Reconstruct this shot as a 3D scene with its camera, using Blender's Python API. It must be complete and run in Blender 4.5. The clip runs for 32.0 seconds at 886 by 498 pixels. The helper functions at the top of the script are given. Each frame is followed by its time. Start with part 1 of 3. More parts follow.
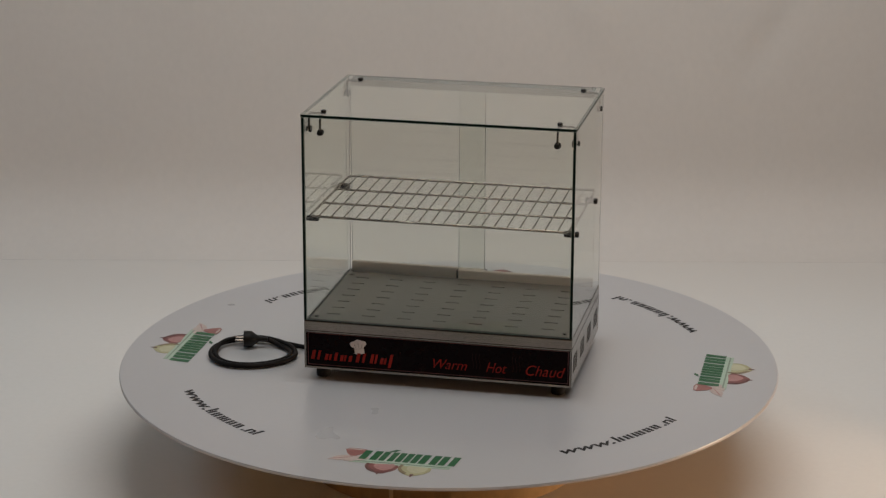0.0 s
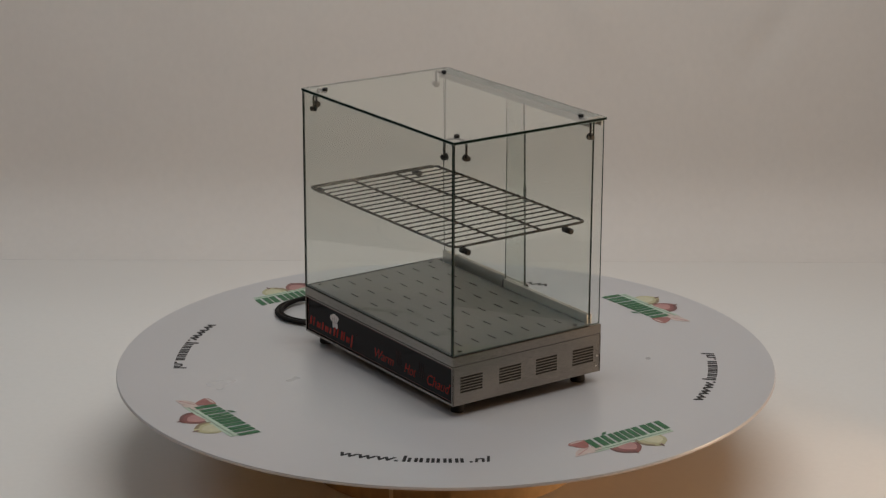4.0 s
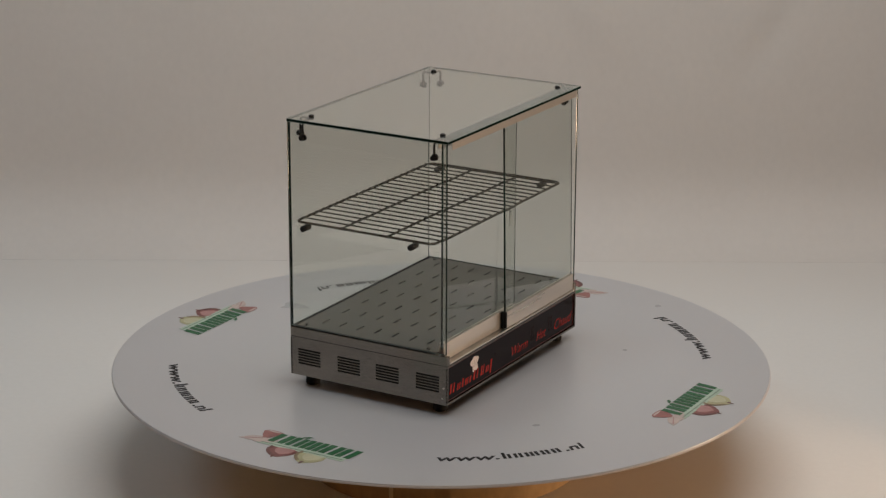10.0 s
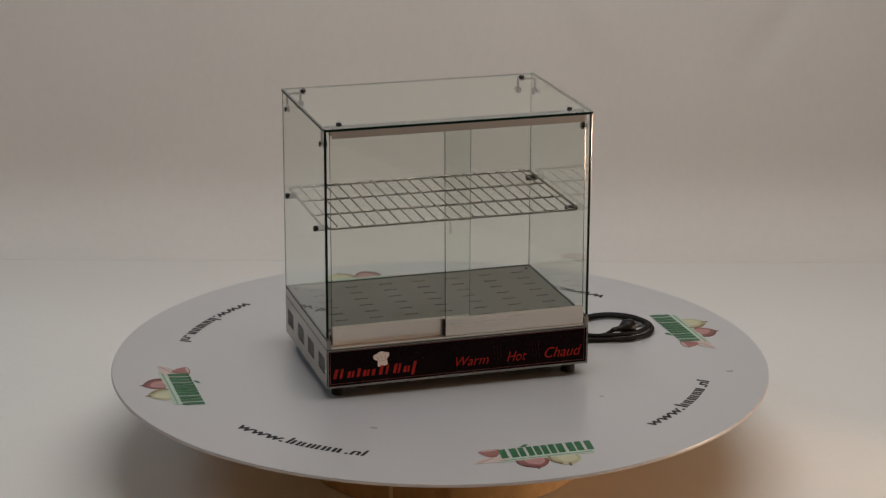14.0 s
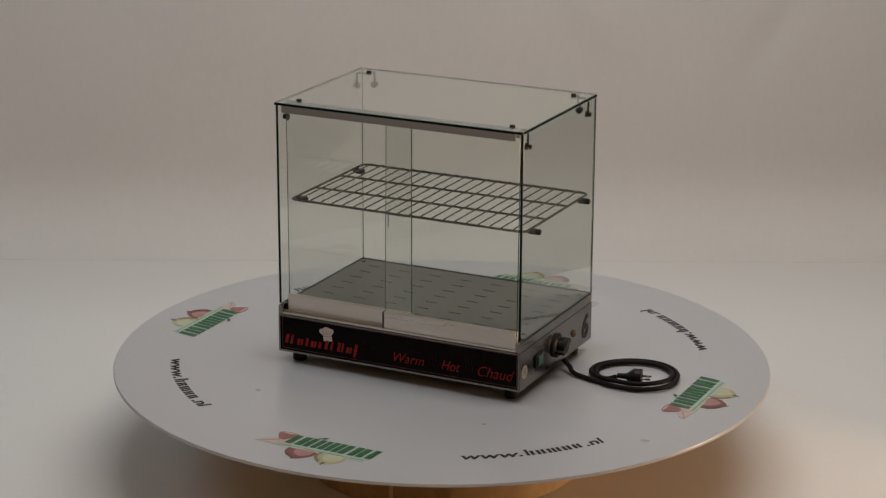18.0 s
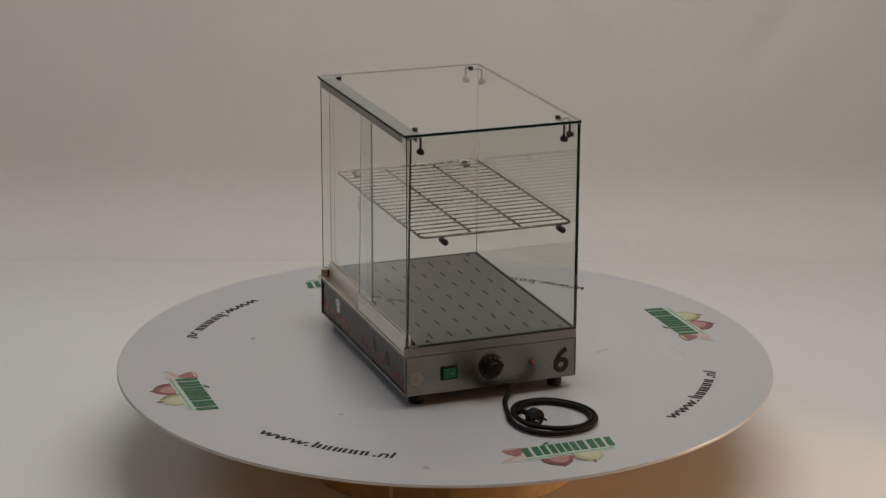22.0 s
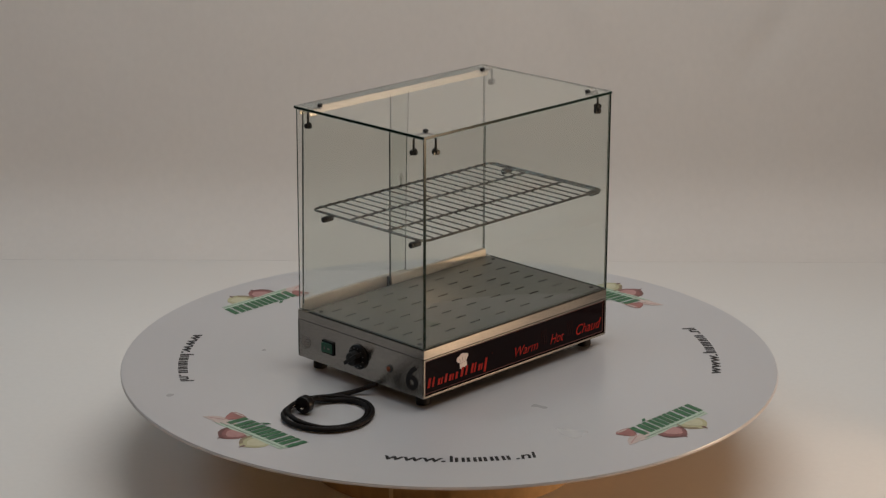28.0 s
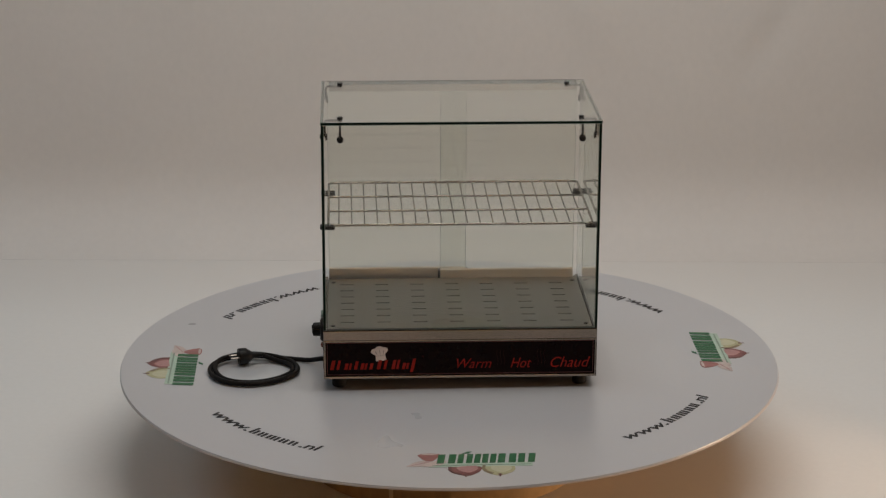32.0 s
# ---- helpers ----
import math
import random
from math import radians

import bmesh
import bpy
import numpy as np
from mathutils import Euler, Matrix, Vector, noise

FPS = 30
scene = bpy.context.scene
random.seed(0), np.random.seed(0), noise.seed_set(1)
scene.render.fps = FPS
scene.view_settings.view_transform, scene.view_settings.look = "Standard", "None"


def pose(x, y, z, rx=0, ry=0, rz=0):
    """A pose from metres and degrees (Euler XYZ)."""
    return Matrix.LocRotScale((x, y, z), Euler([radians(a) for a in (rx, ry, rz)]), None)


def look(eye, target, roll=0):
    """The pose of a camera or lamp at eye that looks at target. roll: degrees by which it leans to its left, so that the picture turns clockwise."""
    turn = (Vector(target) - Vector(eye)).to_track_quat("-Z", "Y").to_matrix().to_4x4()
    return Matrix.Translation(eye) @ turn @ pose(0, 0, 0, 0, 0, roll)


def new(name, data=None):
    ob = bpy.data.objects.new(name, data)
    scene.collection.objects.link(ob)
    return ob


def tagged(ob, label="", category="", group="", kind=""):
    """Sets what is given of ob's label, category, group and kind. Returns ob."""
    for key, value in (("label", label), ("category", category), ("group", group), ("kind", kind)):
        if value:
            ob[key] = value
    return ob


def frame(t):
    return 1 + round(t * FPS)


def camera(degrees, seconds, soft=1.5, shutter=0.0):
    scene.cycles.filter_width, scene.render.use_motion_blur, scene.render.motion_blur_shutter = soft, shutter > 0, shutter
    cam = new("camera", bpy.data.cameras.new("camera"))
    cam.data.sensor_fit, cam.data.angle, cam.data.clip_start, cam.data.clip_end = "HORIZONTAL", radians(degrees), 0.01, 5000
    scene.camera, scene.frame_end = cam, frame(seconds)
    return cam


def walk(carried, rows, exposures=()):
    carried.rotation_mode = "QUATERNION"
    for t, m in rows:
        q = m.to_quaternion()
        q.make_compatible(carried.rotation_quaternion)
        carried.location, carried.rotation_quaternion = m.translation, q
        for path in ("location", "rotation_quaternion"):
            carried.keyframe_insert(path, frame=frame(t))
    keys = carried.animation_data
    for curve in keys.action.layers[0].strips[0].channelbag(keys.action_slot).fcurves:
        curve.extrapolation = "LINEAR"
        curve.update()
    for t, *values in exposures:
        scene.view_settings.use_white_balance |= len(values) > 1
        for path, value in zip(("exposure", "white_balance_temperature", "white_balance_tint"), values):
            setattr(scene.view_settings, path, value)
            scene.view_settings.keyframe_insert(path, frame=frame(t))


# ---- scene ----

WHAT TO WORK ON ▸ Transcribe the listing in full. Omit the pictures and keep every line exact.

FINAL RESULT ▸
Reconstruct this shot as a 3D scene with its camera, using Blender's Python API. It must be complete and run in Blender 4.5. The clip runs for 32.0 seconds at 886 by 498 pixels. The helper functions at the top of the script are given. Each frame is followed by its time. Start with part 1 of 3. More parts follow.
0.0 s
4.0 s
10.0 s
14.0 s
18.0 s
22.0 s
28.0 s
32.0 s
# ---- helpers ----
import math
import random
from math import radians

import bmesh
import bpy
import numpy as np
from mathutils import Euler, Matrix, Vector, noise

FPS = 30
scene = bpy.context.scene
random.seed(0), np.random.seed(0), noise.seed_set(1)
scene.render.fps = FPS
scene.view_settings.view_transform, scene.view_settings.look = "Standard", "None"


def pose(x, y, z, rx=0, ry=0, rz=0):
    """A pose from metres and degrees (Euler XYZ)."""
    return Matrix.LocRotScale((x, y, z), Euler([radians(a) for a in (rx, ry, rz)]), None)


def look(eye, target, roll=0):
    """The pose of a camera or lamp at eye that looks at target. roll: degrees by which it leans to its left, so that the picture turns clockwise."""
    turn = (Vector(target) - Vector(eye)).to_track_quat("-Z", "Y").to_matrix().to_4x4()
    return Matrix.Translation(eye) @ turn @ pose(0, 0, 0, 0, 0, roll)


def new(name, data=None):
    ob = bpy.data.objects.new(name, data)
    scene.collection.objects.link(ob)
    return ob


def tagged(ob, label="", category="", group="", kind=""):
    """Sets what is given of ob's label, category, group and kind. Returns ob."""
    for key, value in (("label", label), ("category", category), ("group", group), ("kind", kind)):
        if value:
            ob[key] = value
    return ob


def frame(t):
    return 1 + round(t * FPS)


def camera(degrees, seconds, soft=1.5, shutter=0.0):
    scene.cycles.filter_width, scene.render.use_motion_blur, scene.render.motion_blur_shutter = soft, shutter > 0, shutter
    cam = new("camera", bpy.data.cameras.new("camera"))
    cam.data.sensor_fit, cam.data.angle, cam.data.clip_start, cam.data.clip_end = "HORIZONTAL", radians(degrees), 0.01, 5000
    scene.camera, scene.frame_end = cam, frame(seconds)
    return cam


def walk(carried, rows, exposures=()):
    carried.rotation_mode = "QUATERNION"
    for t, m in rows:
        q = m.to_quaternion()
        q.make_compatible(carried.rotation_quaternion)
        carried.location, carried.rotation_quaternion = m.translation, q
        for path in ("location", "rotation_quaternion"):
            carried.keyframe_insert(path, frame=frame(t))
    keys = carried.animation_data
    for curve in keys.action.layers[0].strips[0].channelbag(keys.action_slot).fcurves:
        curve.extrapolation = "LINEAR"
        curve.update()
    for t, *values in exposures:
        scene.view_settings.use_white_balance |= len(values) > 1
        for path, value in zip(("exposure", "white_balance_temperature", "white_balance_tint"), values):
            setattr(scene.view_settings, path, value)
            scene.view_settings.keyframe_insert(path, frame=frame(t))


# ---- scene ----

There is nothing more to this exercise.